** Start **

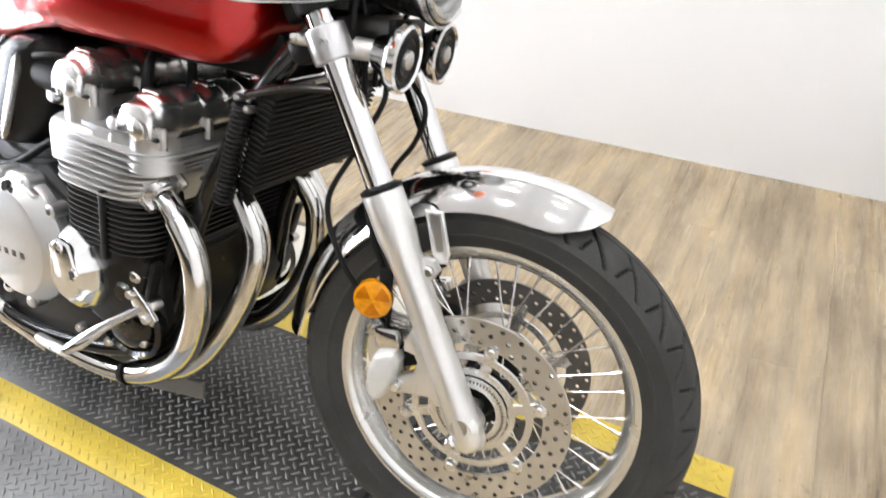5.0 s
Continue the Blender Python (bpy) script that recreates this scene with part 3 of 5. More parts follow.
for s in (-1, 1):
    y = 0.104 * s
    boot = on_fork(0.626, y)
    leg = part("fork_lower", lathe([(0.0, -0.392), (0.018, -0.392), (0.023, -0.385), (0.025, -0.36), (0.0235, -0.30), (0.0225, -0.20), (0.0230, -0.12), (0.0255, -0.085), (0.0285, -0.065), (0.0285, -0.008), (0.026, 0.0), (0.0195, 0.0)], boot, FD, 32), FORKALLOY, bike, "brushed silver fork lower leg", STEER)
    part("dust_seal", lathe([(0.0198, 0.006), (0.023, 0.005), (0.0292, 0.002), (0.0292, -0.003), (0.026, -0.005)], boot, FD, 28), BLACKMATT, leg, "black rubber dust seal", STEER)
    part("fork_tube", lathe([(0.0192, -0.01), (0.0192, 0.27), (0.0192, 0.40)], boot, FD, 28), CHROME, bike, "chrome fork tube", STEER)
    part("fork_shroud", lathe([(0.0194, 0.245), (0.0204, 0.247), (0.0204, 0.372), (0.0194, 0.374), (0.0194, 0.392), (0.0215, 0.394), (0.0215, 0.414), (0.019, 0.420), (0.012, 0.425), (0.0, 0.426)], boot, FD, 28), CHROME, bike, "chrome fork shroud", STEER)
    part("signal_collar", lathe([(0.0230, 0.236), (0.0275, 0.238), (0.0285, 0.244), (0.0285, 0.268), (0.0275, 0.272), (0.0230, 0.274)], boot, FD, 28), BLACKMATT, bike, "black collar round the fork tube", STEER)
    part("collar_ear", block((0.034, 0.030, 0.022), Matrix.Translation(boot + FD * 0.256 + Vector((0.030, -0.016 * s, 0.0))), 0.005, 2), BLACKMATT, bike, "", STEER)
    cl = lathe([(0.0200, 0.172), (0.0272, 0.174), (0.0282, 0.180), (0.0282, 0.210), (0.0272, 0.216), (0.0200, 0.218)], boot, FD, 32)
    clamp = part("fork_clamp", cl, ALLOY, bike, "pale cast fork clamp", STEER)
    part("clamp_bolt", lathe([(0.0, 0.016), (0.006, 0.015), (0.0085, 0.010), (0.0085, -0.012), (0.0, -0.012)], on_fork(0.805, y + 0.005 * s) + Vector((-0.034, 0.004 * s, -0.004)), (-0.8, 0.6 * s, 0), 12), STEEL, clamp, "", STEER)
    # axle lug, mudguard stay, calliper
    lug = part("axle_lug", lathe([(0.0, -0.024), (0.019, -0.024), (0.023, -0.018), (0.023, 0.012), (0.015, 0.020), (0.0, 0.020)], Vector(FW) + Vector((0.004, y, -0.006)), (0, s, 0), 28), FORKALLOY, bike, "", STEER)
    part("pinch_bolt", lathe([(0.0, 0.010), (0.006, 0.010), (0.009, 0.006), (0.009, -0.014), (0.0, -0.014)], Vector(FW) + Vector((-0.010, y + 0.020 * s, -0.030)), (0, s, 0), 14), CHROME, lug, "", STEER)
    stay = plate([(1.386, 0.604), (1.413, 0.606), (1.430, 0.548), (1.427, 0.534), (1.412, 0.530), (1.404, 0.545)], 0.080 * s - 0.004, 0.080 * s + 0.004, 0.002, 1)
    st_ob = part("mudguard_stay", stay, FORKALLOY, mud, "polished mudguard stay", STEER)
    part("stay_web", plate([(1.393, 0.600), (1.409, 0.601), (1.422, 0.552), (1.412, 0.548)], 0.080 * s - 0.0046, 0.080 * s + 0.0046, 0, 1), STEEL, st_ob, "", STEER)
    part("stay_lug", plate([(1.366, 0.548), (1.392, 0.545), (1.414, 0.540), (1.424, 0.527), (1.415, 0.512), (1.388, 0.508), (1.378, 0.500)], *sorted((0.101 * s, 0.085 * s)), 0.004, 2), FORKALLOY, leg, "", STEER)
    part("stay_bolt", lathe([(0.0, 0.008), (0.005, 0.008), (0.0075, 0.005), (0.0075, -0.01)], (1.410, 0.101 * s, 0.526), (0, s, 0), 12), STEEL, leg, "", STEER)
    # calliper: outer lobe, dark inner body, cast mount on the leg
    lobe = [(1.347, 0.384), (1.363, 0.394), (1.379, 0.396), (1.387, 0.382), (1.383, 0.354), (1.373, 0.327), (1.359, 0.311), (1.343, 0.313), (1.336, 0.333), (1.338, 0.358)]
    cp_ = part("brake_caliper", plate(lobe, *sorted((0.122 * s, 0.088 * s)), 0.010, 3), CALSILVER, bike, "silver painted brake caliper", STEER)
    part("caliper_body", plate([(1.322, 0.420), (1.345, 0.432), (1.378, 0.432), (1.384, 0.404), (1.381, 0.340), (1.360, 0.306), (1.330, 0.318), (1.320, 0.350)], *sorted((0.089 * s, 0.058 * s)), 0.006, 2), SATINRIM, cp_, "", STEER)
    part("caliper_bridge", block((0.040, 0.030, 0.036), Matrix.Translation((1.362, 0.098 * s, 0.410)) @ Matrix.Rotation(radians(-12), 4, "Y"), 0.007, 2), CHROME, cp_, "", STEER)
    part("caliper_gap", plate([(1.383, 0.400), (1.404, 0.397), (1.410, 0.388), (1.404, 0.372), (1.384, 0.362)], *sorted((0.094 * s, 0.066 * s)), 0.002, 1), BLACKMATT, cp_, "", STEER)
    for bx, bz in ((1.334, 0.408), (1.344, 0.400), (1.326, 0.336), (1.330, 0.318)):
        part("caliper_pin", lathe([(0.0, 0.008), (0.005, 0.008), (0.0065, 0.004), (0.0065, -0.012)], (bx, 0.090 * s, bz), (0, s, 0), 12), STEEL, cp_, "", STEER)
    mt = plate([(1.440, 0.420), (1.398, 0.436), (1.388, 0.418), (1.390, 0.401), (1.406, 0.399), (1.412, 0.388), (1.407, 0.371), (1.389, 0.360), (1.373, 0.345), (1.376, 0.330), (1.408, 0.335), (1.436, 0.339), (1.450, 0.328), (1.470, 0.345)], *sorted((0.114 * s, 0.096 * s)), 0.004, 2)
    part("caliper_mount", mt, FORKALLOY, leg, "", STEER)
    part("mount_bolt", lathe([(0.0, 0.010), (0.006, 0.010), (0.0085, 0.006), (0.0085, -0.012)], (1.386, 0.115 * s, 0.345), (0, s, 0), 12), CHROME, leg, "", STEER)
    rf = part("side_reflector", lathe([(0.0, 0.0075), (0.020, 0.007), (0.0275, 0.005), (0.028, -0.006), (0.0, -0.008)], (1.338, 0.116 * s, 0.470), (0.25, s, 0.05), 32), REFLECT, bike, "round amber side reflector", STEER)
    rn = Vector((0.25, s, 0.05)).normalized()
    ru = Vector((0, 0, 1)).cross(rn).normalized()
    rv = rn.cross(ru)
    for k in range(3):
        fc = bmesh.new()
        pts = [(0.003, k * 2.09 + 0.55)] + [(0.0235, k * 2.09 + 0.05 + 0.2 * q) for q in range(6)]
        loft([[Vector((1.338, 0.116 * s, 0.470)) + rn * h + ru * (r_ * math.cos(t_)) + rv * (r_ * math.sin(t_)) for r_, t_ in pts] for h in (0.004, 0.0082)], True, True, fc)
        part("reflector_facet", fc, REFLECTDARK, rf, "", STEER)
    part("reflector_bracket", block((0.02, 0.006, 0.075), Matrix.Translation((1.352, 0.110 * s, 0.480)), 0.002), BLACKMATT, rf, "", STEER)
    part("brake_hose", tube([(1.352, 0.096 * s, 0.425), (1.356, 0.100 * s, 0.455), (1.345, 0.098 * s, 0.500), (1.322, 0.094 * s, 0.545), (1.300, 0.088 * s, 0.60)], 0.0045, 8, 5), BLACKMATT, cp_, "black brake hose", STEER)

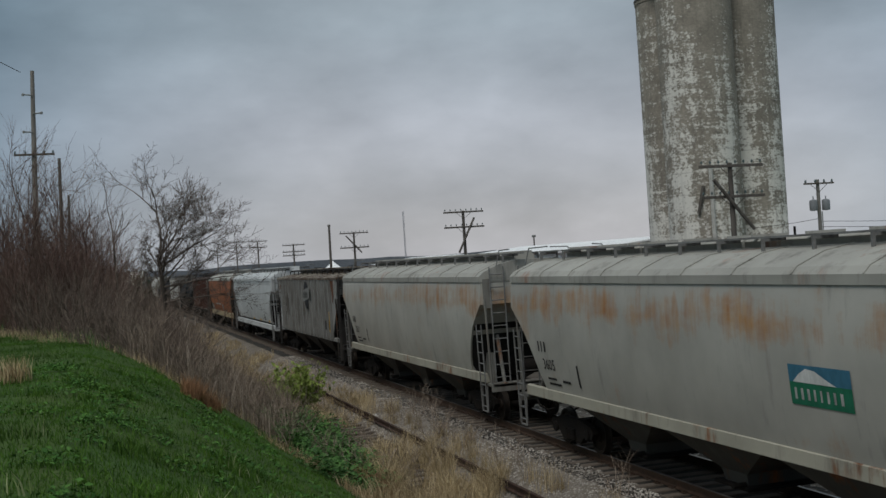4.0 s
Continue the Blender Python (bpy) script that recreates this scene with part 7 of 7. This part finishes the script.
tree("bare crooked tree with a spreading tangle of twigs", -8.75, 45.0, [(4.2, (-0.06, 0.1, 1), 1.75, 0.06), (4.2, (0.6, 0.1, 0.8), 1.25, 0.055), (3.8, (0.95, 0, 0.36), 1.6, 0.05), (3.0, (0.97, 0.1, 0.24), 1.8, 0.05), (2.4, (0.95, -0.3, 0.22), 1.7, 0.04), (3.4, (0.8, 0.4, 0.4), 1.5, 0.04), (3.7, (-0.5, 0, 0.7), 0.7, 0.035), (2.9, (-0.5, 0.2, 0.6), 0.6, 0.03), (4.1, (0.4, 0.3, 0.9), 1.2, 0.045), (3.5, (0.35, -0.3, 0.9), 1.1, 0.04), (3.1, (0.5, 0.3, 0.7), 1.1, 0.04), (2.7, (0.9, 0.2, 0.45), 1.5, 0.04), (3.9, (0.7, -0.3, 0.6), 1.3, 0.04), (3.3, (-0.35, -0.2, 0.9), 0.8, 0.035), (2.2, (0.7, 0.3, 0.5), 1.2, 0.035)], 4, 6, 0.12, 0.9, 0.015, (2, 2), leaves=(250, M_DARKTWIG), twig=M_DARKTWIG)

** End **

Aim of the task: Gather each line of the listing that holds the string "this".

Written answer:
Continue the Blender Python (bpy) script that recreates this scene with part 3 of 5. More parts follow.
Continue the Blender Python (bpy) script that recreates this scene with part 7 of 7. This part finishes the script.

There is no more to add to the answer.